### Work to complete
In this exercise, return the whole listing exactly, excluding any images.

========

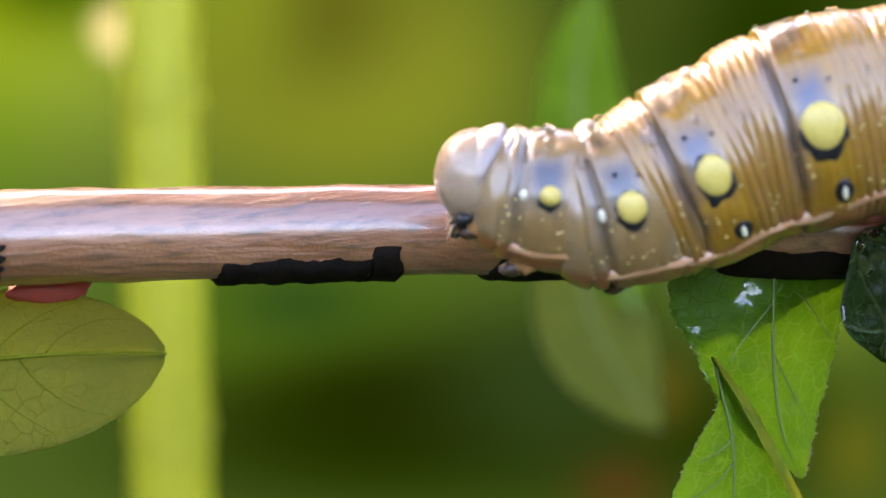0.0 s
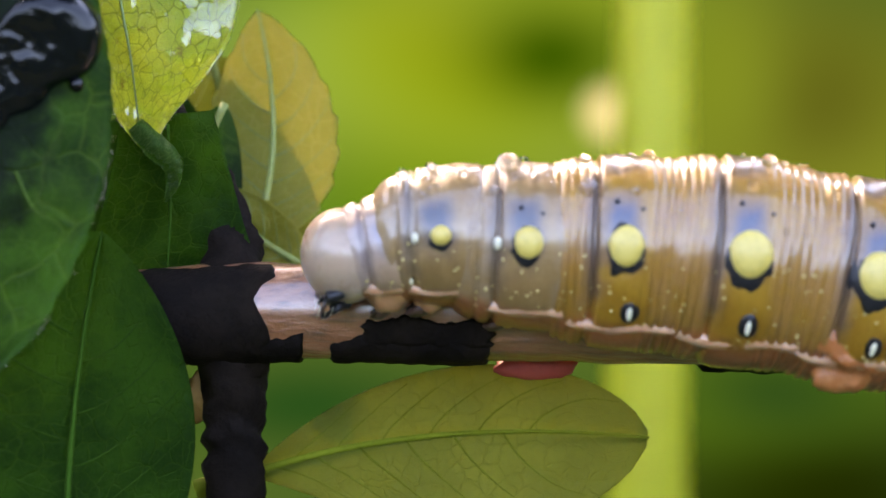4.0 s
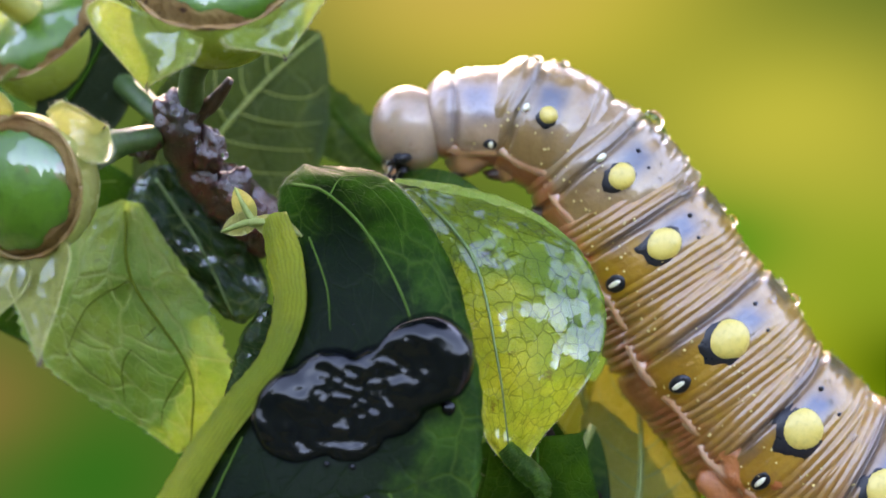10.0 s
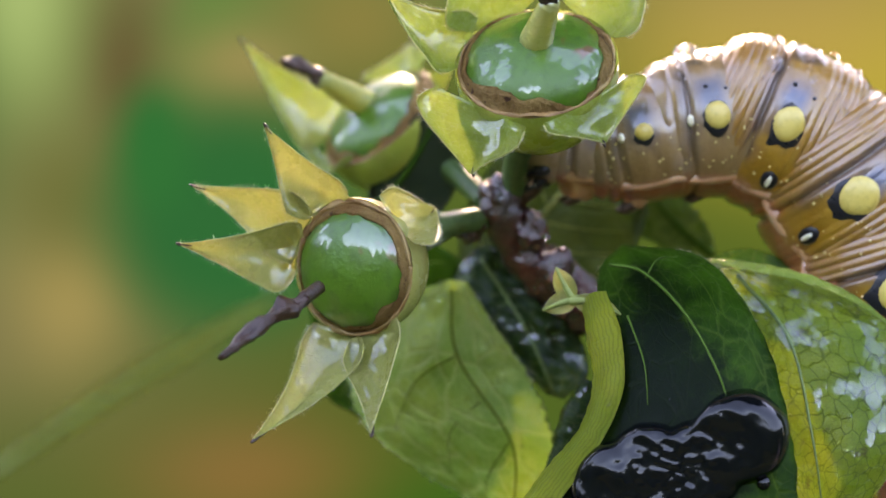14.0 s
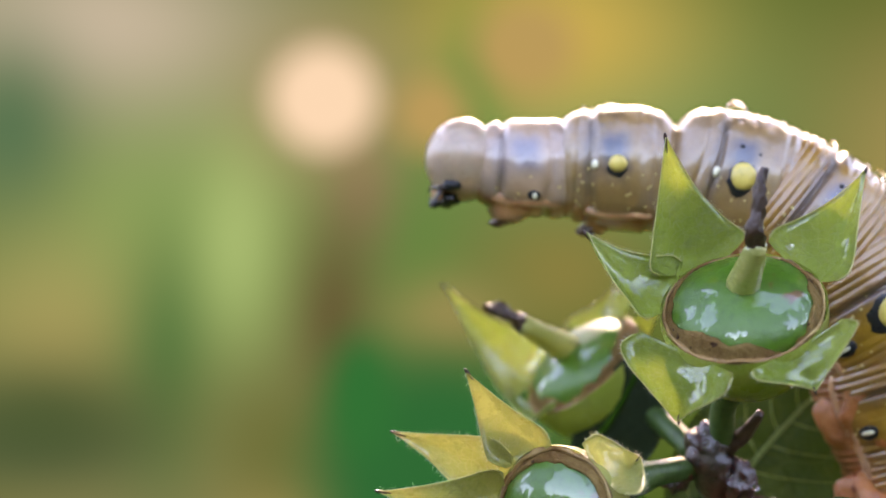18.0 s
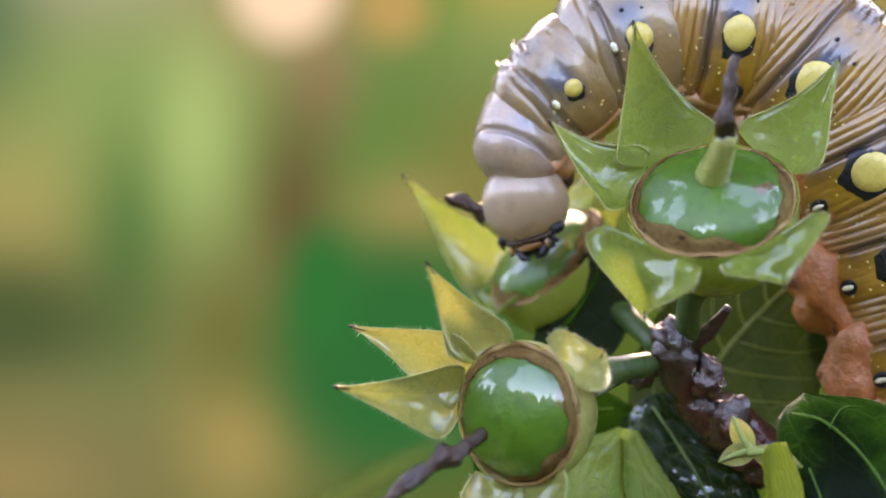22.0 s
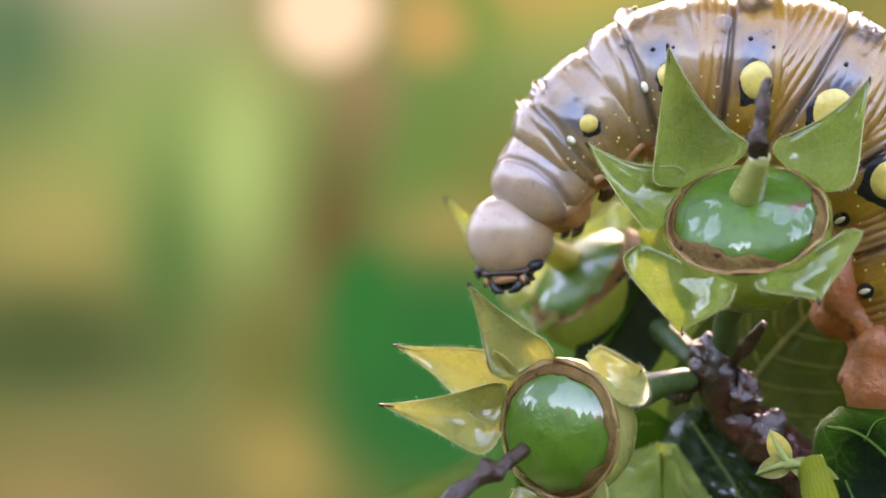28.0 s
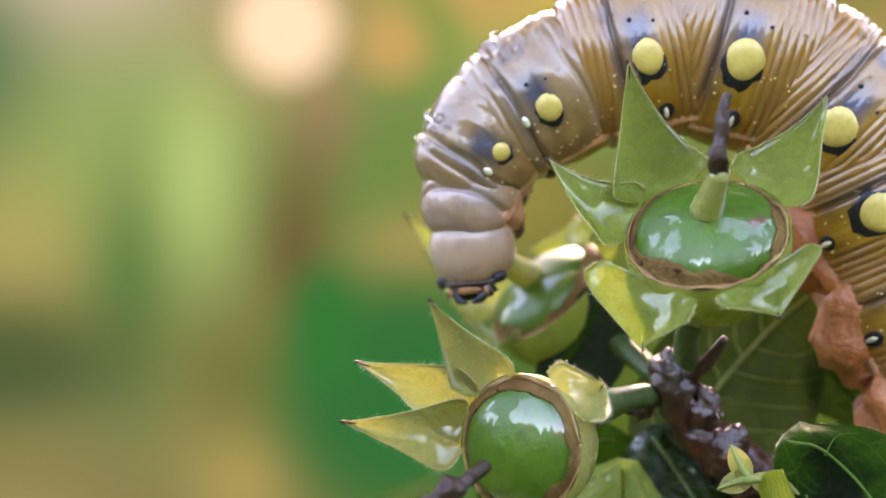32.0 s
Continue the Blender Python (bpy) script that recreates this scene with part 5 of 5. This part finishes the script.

========

### Output below
0.0 s
4.0 s
10.0 s
14.0 s
18.0 s
22.0 s
28.0 s
32.0 s
Continue the Blender Python (bpy) script that recreates this scene with part 5 of 5. This part finishes the script.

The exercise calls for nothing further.